Harakat-al-Nujaba is a component militia of the Popular Mobilization Forces, the umbrella organization of Shi’ite militias that arose during the war against ISIS after 2014 and is nominally under the authority of the Defense Ministry. However, it was designated a terrorist organization by the U.S. in 2019. Ryder also repeatedly referred to HAN as “Iran-backed.” (Iran’s Muslim population are largely Shi’a.)

In Iraq, the U.S. strike in Baghdad has had the effect of increasing the pressure on the government of Prime Minister Mohammed Shia al-Sudani to kick the U.S. military out of the country. The Secretary-General of the Badr Organization, Hadi Al-Amiri, strongly condemned the American assassination of Abu Taqwa Al-Saidi. Al-Amiri stressed that the Iraqi government bears responsibility for any neglect in demanding the immediate withdrawal of the U.S.-led Coalition from Iraq, considering that their presence constitutes a “threat to the security and safety of the Iraqi people and a blatant violation of Iraqi sovereignty.”

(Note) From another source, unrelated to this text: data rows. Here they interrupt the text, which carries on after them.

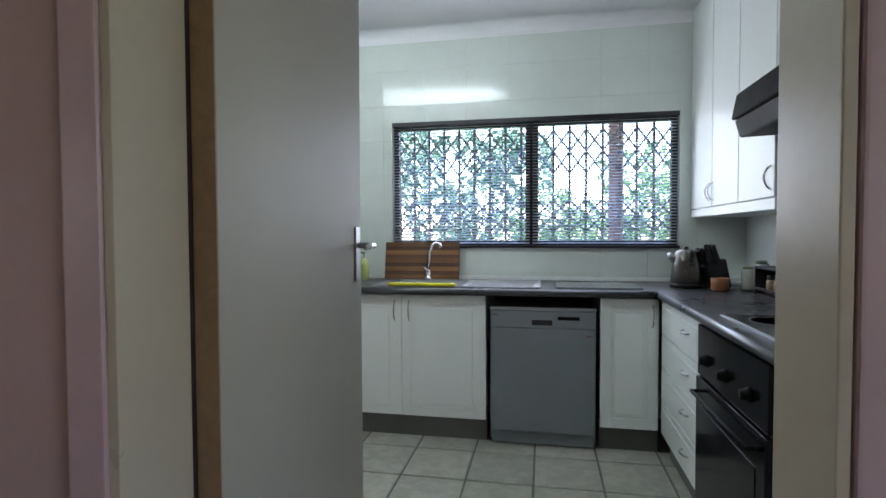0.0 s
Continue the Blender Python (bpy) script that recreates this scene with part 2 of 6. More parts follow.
def tube(bm, pts, radii, n=8, closed=False):
    """A round bar along a line of points."""
    pts = [Vector(p) for p in pts]
    if not hasattr(radii, "__len__"):
        radii = [radii] * len(pts)
    rings = []
    up = Vector((0.013, 0.021, 1))
    for i, p in enumerate(pts):
        d = (pts[min(i + 1, len(pts) - 1)] - pts[max(i - 1, 0)]).normalized()
        side = d.cross(up)
        if side.length < 0.05:
            side = d.cross(Vector((1, 0, 0)))
        side.normalize()
        o = side.cross(d)
        rings.append([bm.verts.new(p + radii[i] * (math.cos(2 * math.pi * k / n) * side + math.sin(2 * math.pi * k / n) * o)) for k in range(n)])
    for r1, r2 in zip(rings, rings[1:]):
        for k in range(n):
            bm.faces.new((r1[k], r1[(k + 1) % n], r2[(k + 1) % n], r2[k]))
    bm.faces.new(list(reversed(rings[0])))
    bm.faces.new(rings[-1])
    return bm


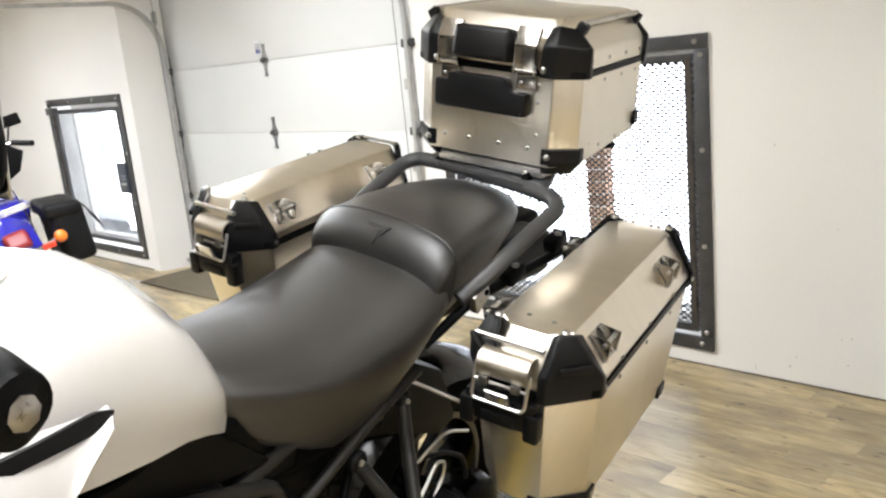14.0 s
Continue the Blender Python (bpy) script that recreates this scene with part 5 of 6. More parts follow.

The pressure to kick out American troops from Iraq was already building before yesterday’s strike. The day before, Shahid al-Dawoodi, assistant head of the PMF Operations in Nineveh Province, told the Erbil-based Rudaw news site: “We are calling on the Iraqi government to make a bold decision to expel the foreign and American forces. The Islamic Resistance can take matters into its own hands to make justice prevail over injustice.”